A ce jour, le pays coupé en deux parties bien distinctes : le Nord, occupé par des groupuscules militaro-religieux et super armés ; le Sud, dirigé par un gouvernement dont la caractéristique majeure demeure qu’il ne fait pas consensus ; en sus, on n’est pas sûr que le président par intérim, Dioncounda Traoré, bâtonné il y a quelques semaines dans son palais présidentiel et réfugié sanitaire en France, s’empresse de rejoindre la patrie. On le comprend, chat échaudé craint l’eau froide.
Le Premier ministre, l’astrophysicien Cheick Modibo Diarra, semble sous la coupe des putschistes ; la communauté internationale, elle, l’Union Africaine (UA) en tête, réclame ni plus ni moins que la dissolution de l’instance de la bande à Sanogo, qui se trouve, de fait, et paradoxalement être la véritable maîtresse de la situation au Mali à l’heure actuelle.
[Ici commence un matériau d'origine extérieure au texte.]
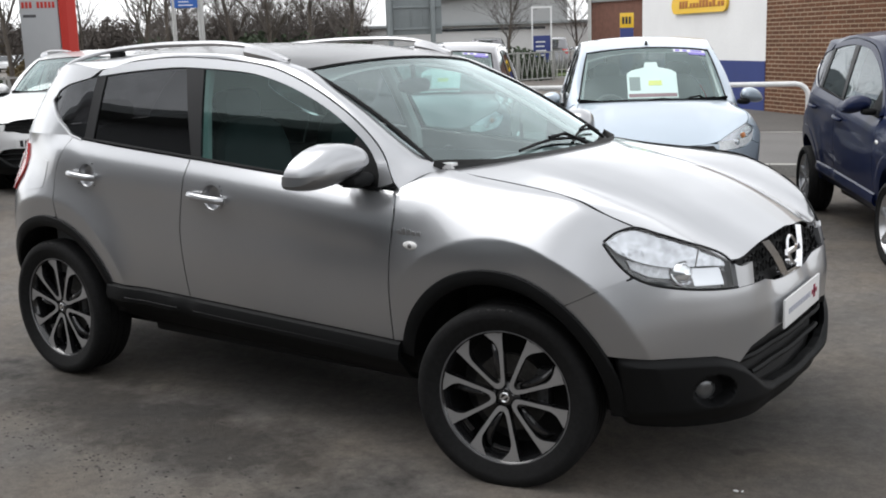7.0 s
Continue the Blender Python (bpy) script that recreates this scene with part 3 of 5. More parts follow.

Pire, son statut d’ancien président est rejeté par l’ONU et la CEDEAO. Pendant ce temps, la partie septentrionale du pays est entre les mains du Mouvement National pour la Libération de l’Azawad (MNLA) et de ses compagnons du moment, qui n’entendent pas céder un pouce du terrain conquis.
C’est dans ce contexte, qui se caractérise par le plus grand flou, que le gouvernement malien a décidé de créer une nouvelle instance, dénommée «Comité militaire de suivi de la réforme des forces de défense et de sécurité» et qui aura pour feuille de route d’équiper et de moderniser l’armée malienne, de redonner le moral aux troupes et ce, dans le but évident de faire barrage aux groupes militaro-religieux, en ce moment maîtres de la partie septentrionale du pays. Un hic demeure cependant : à supposer que l’Assemblée nationale malienne entérine ledit projet de loi, le comité à naître absorbera l’actuel CNRDRE du capitaine putschiste Sanogo.
Autant dire que l’équation de la crise malienne reste entière. Quelle place occupera la nouvelle instance née des cendres de l’ancienne, érigée par des putschistes qui ne recueillent pas l’assentiment de tous les Maliens mais n’en demeurent pas moins les véritables maîtres du jeu politique à Bamako ? Fallait-il absolument placer l’organe à naître sous la coupe militaire ? Quelle en sera la véritable force, puisque, en dépit des textes et résolutions qui régissent la transition, Sanogo est de fait l’un des pôles du bicéphalisme qui tient la barre du bateau Mali.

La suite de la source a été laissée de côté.